The Theatre of the Scala, notwithstanding the vastness of my expectations, did not disappoint me. I heard it criticized as being dark and gloomy; for only the stage is illuminated: but when 1 remember how often I have left our English theatres with dazzled eyes and aching head,—distracted by the multiplicity of objects and faces, and “blasted with excess of light,”—I feel reconciled to this peculiarity; more especially as it heightens beyond measure the splendor of the stage effect.

Comments: Anna Brownell Jameson (1794-1860) was an Anglo-Irish art historian. In the early 1820s, when Anna Murphy, she travelled to Italy and her diary of the visit was published anonymously, to great interest, as A Lady’s Diary. Salvatore Viganò was an Italian choreographer and composer, whose final work Didone (he died in 1821) was completed by his brother Giulio.

Links: Copy at Hathi Trust

Two Hundred and Nine Days

Source: Thomas Jefferson Hogg, Two Hundred and Nine Days; or, The Journal of a Traveller on the Continent (London: Hunt and Clarke, 1827), pp. 246-247

Production: Gioachino Rossini, Maometto II [probably], Milan, 31 January 1826

Text: 31 January [1826]: In the evening I visited the Scala, a most spacious and magnificent theatre; well lighted and commodious; the silk curtains in front of the boxes are handsome and useful; they may be drawn close, and the tired spectator may go to sleep, as safely as if he were in bed, without shocking public decency, or impeaching his good taste; and by means of this humane and elegant contrivance, he may be supposed to be enraptured all the time by the performance, and thrown into an ecstacy [sic] by the music: an amateur may even gain credit for attending a whole season, without ever leaving his fire-side, by merely giving the box-keeper a shilling to pin the curtains together once for all. If the curtains were all of the same colour, perhaps the appearance would be better; in one tier of boxes they are yellow, in the other blue alternately. The opera was Mahomet; the ballet was splendid; afterwards was a masked ball, but I did not stay to witness it.

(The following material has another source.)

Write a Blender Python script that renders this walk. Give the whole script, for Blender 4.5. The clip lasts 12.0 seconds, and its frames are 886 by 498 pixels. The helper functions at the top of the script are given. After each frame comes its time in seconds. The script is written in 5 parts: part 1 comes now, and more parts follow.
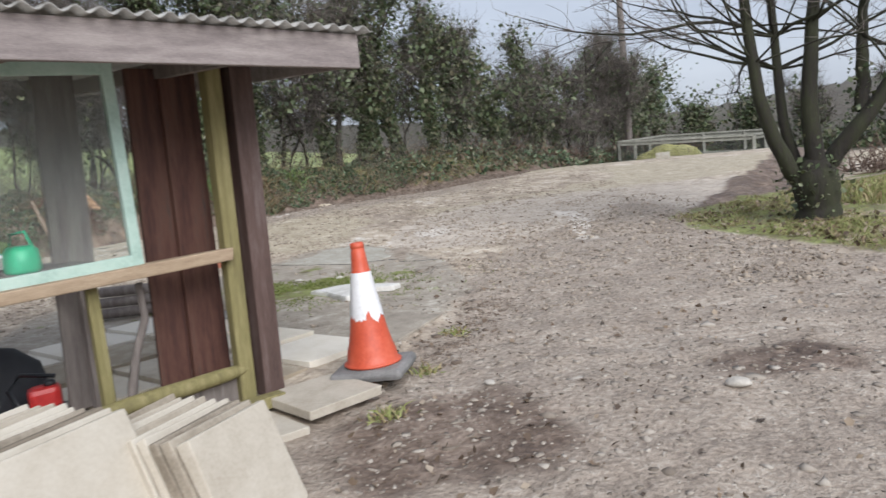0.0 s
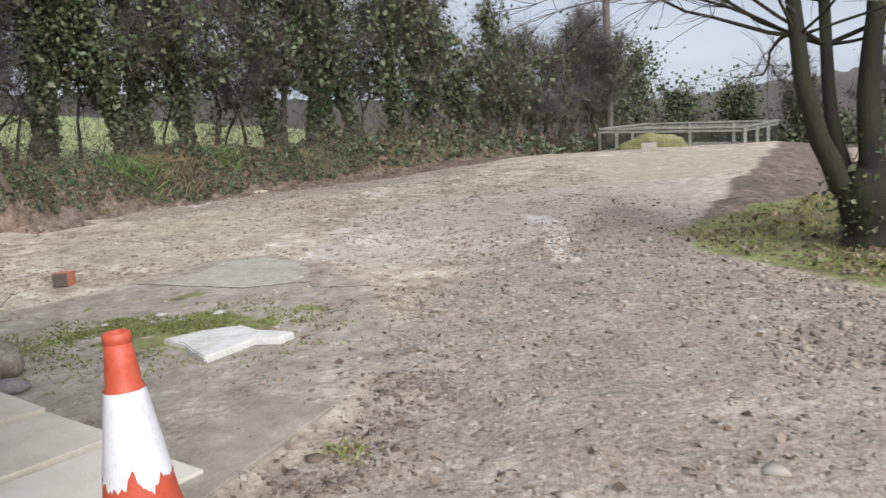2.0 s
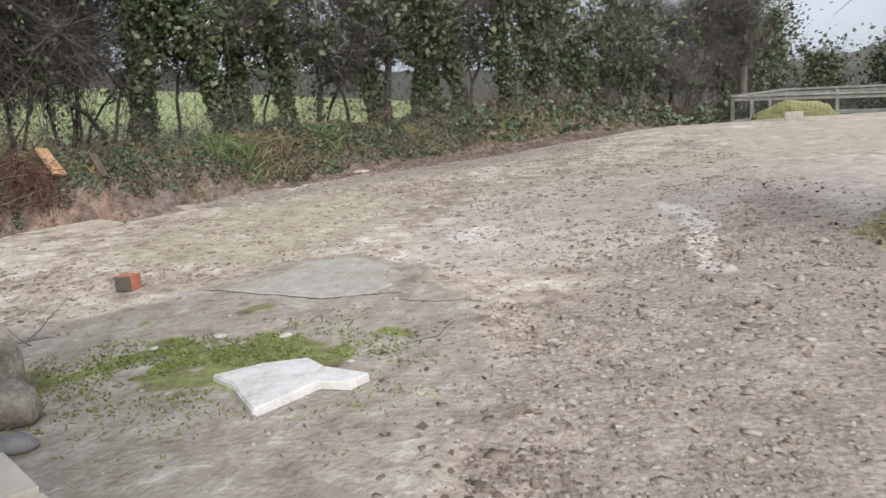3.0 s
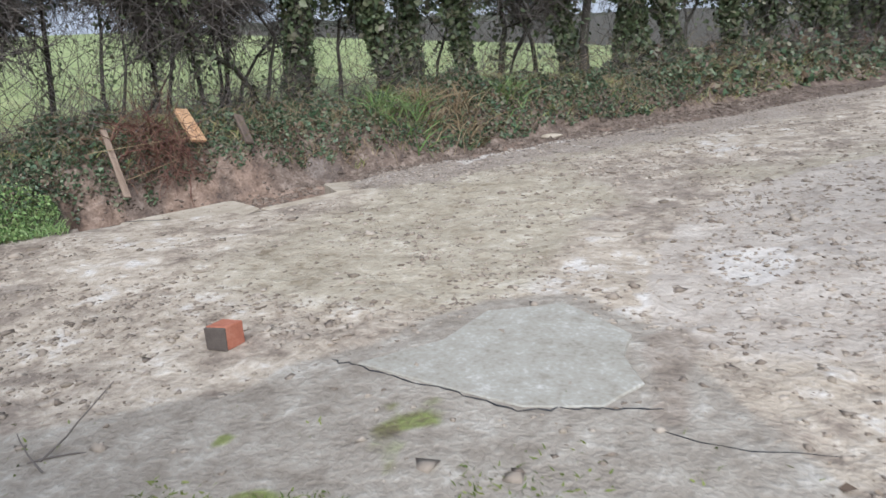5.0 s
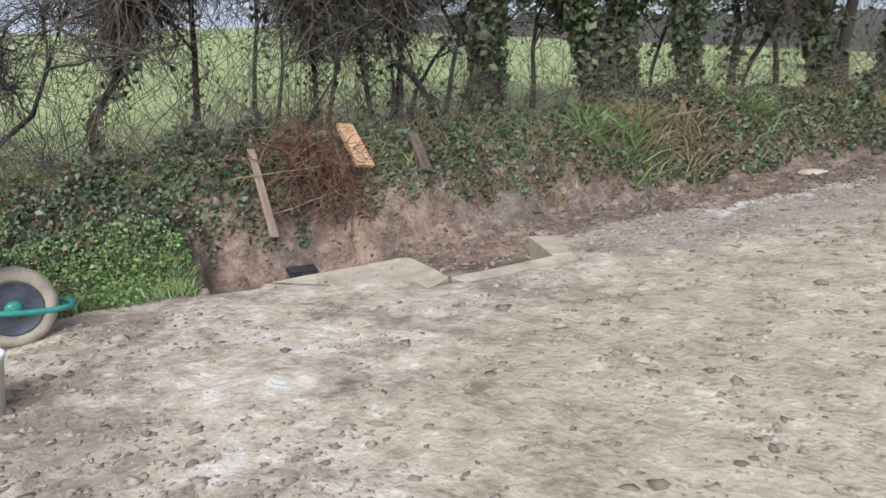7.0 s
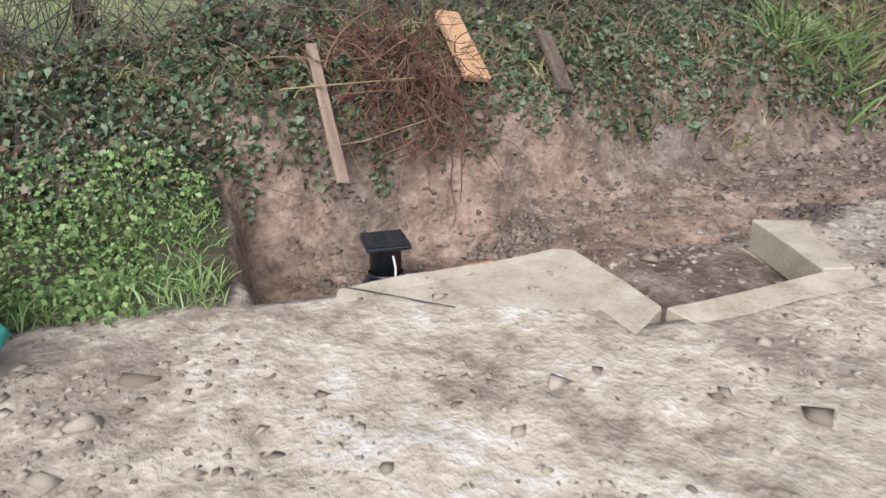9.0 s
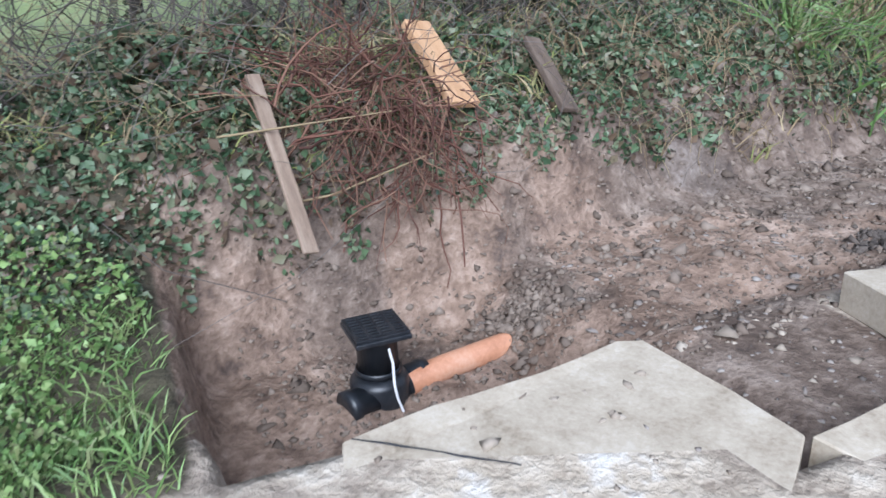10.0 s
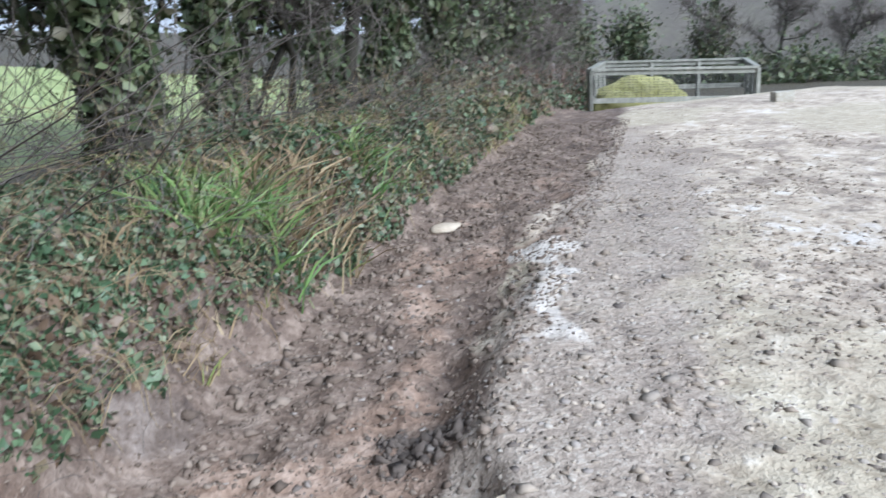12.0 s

Comments: Thomas Jefferson Hogg (1792-1862) was an English lawyer and writer, a close friend of the poet Percy Bysshe Shelley. He went on a continental tour of Europe over 1825-26 and his published diaries record many visits to the theatre in different countries. La Scala, or Teatro alla Scala opera house, was inaugurated in 1778. The opera he saw was presumably Rossini‘s two -act work Maometto II (1820).